_Source data_:
+ + + + +
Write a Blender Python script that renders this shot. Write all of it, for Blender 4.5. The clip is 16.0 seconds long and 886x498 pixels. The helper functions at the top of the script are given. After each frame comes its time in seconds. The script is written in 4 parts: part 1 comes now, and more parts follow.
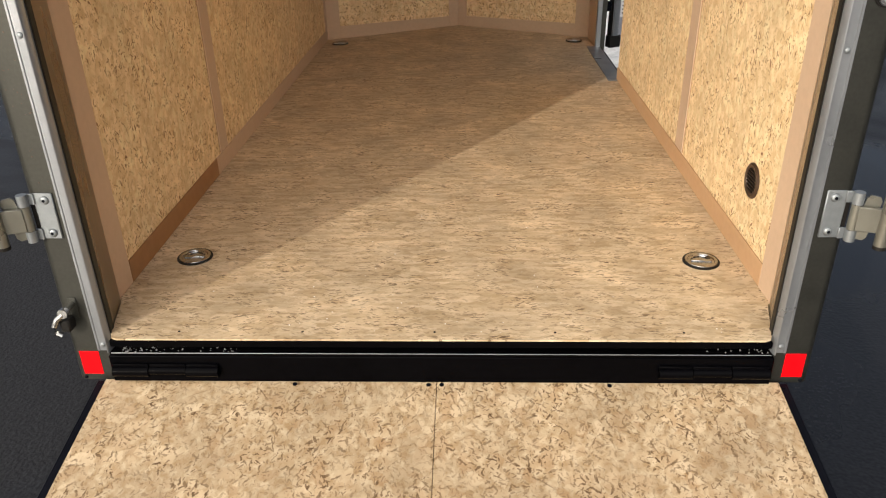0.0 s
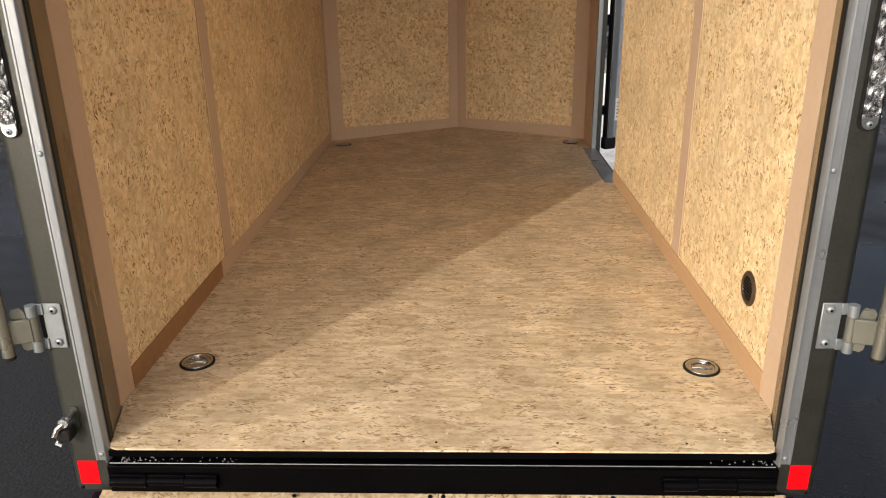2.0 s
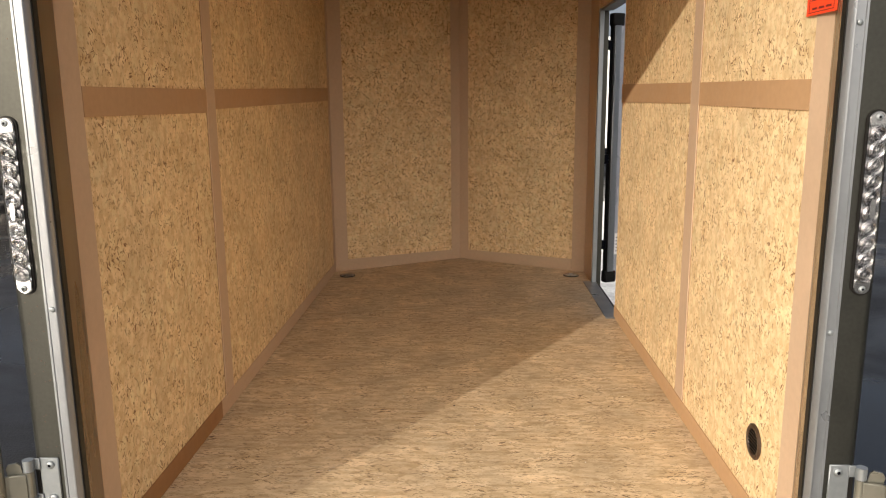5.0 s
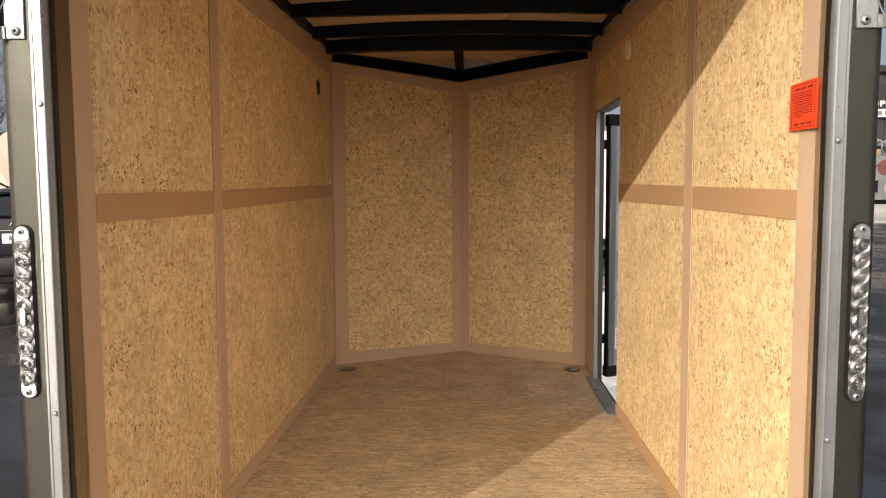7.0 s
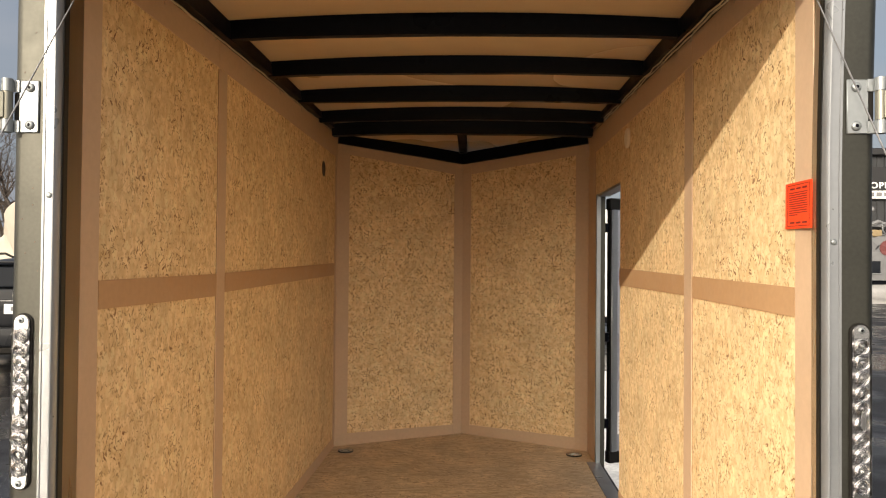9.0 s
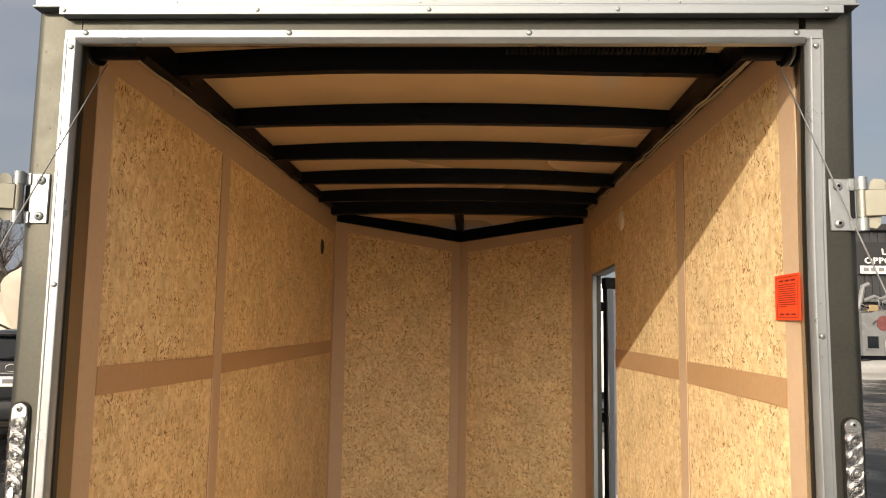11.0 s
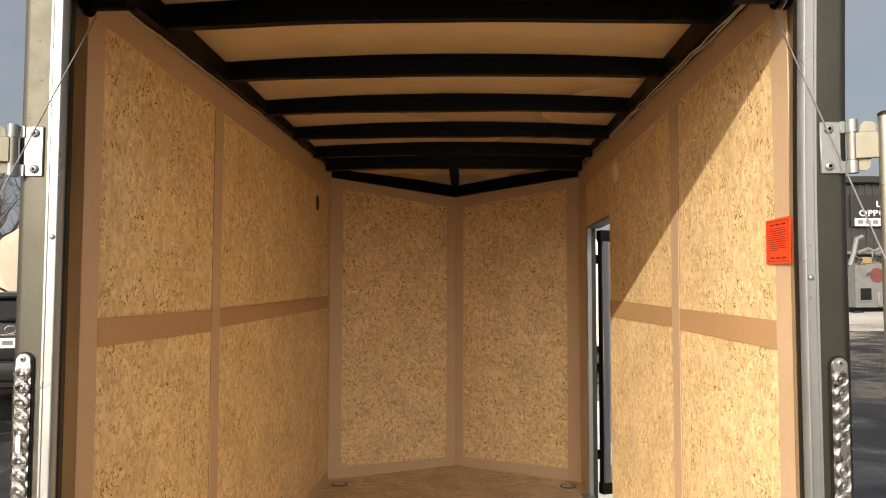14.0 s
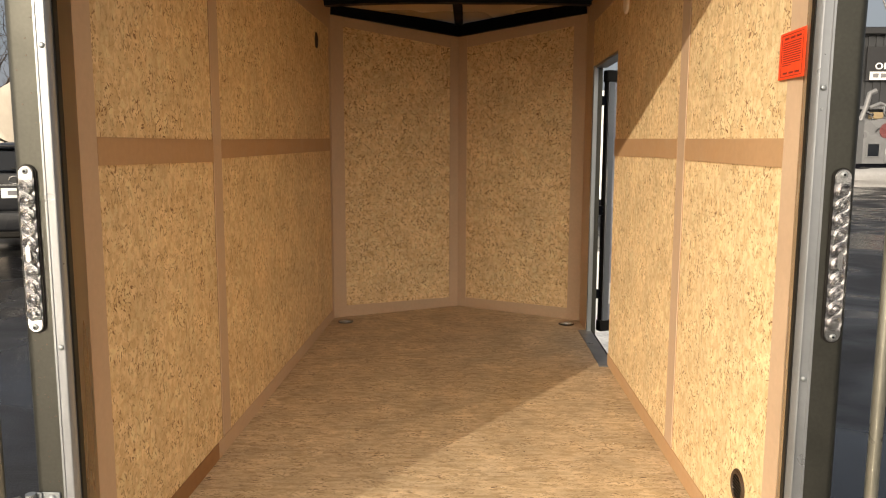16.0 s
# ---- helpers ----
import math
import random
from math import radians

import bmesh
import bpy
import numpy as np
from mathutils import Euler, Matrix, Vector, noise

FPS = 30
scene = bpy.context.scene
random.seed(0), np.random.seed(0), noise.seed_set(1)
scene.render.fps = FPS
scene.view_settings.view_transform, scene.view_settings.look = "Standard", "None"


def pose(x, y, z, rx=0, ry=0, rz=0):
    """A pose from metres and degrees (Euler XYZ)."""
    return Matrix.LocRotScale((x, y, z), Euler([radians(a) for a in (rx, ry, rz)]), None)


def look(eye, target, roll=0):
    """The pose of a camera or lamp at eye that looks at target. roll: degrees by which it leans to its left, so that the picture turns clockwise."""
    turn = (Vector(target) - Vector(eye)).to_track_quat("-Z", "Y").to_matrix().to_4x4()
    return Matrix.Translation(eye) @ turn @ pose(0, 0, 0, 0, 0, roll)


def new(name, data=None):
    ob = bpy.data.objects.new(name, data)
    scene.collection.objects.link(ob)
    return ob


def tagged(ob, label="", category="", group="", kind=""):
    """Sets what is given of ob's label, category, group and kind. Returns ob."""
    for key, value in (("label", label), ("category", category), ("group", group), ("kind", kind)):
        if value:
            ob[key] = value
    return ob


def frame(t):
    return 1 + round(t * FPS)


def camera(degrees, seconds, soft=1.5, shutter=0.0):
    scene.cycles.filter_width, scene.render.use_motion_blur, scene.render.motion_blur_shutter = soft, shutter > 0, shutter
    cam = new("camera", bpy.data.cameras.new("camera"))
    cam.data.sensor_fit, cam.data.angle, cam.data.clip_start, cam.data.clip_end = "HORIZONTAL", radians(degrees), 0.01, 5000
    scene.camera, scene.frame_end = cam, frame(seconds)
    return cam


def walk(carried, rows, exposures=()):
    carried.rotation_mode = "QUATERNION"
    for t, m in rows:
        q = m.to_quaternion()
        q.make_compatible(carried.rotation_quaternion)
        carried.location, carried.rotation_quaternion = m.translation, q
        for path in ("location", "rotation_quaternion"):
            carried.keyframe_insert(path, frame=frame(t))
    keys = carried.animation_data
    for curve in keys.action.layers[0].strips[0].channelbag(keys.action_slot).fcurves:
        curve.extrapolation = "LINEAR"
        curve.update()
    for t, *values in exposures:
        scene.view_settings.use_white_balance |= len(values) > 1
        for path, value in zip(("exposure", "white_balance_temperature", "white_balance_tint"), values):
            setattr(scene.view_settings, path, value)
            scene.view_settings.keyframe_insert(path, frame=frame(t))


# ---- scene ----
cam = camera(61.0, 16.0, soft=1.15)
PATH = [
    (0, (0.081, -1.515, 1.007), (0.01, 0.265, 0.097), -1.1),
    (0.5, (0.078, -1.512, 1.023), (0.016, 0.294, 0.165), -1.0),
    (1, (0.076, -1.51, 1.036), (0.015, 0.321, 0.235), -0.9),
    (1.5, (0.079, -1.513, 1.05), (0.014, 0.341, 0.303), -0.9),
    (2, (0.075, -1.522, 1.064), (0.007, 0.353, 0.37), -0.9),
    (2.5, (0.073, -1.527, 1.077), (0.001, 0.366, 0.437), -0.9),
    (3, (0.074, -1.529, 1.09), (-0.003, 0.381, 0.502), -0.8),
    (3.5, (0.073, -1.529, 1.105), (-0.003, 0.396, 0.569), -0.8),
    (4, (0.078, -1.529, 1.12), (0.0, 0.41, 0.637), -0.7),
    (4.2, (0.071, -1.526, 1.134), (-0.001, 0.416, 0.663), -0.6),
    (6.3, (0.079, -1.549, 1.171), (0.005, 0.436, 0.941), -0.3),
    (6.5, (0.079, -1.557, 1.183), (0.004, 0.43, 0.97), -0.5),
    (7, (0.08, -1.563, 1.198), (0.004, 0.429, 1.037), -0.3),
    (7.5, (0.082, -1.568, 1.207), (0.004, 0.427, 1.097), -0.0),
    (8, (0.083, -1.567, 1.217), (0.002, 0.431, 1.156), 0.2),
    (8.5, (0.084, -1.568, 1.229), (0.002, 0.43, 1.216), 0.4),
    (9, (0.088, -1.57, 1.243), (0.004, 0.428, 1.277), 0.5),
    (9.5, (0.087, -1.582, 1.257), (0.007, 0.415, 1.34), 0.5),
    (10, (0.089, -1.591, 1.266), (0.01, 0.402, 1.4), 0.8),
    (12.3, (0.09, -1.621, 1.303), (0.019, 0.358, 1.578), 0.7),
    (12.5, (0.089, -1.62, 1.304), (0.018, 0.36, 1.575), 0.6),
    (13, (0.091, -1.623, 1.301), (0.019, 0.36, 1.547), 0.4),
    (13.5, (0.09, -1.621, 1.281), (0.022, 0.368, 1.472), 0.3),
    (14, (0.093, -1.623, 1.259), (0.027, 0.373, 1.372), 0.1),
    (14.5, (0.093, -1.627, 1.233), (0.031, 0.372, 1.248), 0.1),
    (15, (0.091, -1.627, 1.208), (0.032, 0.37, 1.119), 0.1),
    (15.5, (0.092, -1.621, 1.185), (0.032, 0.369, 0.999), 0.2),
    (16, (0.095, -1.614, 1.162), (0.022, 0.368, 0.898), 0.2),
]
walk(cam, [(t, look(eye, target, roll)) for t, eye, target, roll in PATH],
     [(0, 0.96, 6450, 10), (4, 1.08, 6550, 10), (7, 1.23, 6800, 10), (8.5, 1.32, 6950, 10), (10, 1.39, 7150, 10), (12.5, 1.17, 7150, 10), (13.5, 1.25, 7200, 10), (14.5, 1.35, 7200, 10), (15.5, 1.25, 7200, 10), (16, 1.22, 7200, 10)])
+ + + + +
_Requirements_:
Repeat the listing above exactly from its first line to the line containing "what is given", both included, and omit the pictures.

_Exercise response_:
Write a Blender Python script that renders this shot. Write all of it, for Blender 4.5. The clip is 16.0 seconds long and 886x498 pixels. The helper functions at the top of the script are given. After each frame comes its time in seconds. The script is written in 4 parts: part 1 comes now, and more parts follow.
0.0 s
2.0 s
5.0 s
7.0 s
9.0 s
11.0 s
14.0 s
16.0 s
# ---- helpers ----
import math
import random
from math import radians

import bmesh
import bpy
import numpy as np
from mathutils import Euler, Matrix, Vector, noise

FPS = 30
scene = bpy.context.scene
random.seed(0), np.random.seed(0), noise.seed_set(1)
scene.render.fps = FPS
scene.view_settings.view_transform, scene.view_settings.look = "Standard", "None"


def pose(x, y, z, rx=0, ry=0, rz=0):
    """A pose from metres and degrees (Euler XYZ)."""
    return Matrix.LocRotScale((x, y, z), Euler([radians(a) for a in (rx, ry, rz)]), None)


def look(eye, target, roll=0):
    """The pose of a camera or lamp at eye that looks at target. roll: degrees by which it leans to its left, so that the picture turns clockwise."""
    turn = (Vector(target) - Vector(eye)).to_track_quat("-Z", "Y").to_matrix().to_4x4()
    return Matrix.Translation(eye) @ turn @ pose(0, 0, 0, 0, 0, roll)


def new(name, data=None):
    ob = bpy.data.objects.new(name, data)
    scene.collection.objects.link(ob)
    return ob


def tagged(ob, label="", category="", group="", kind=""):
    """Sets what is given of ob's label, category, group and kind. Returns ob."""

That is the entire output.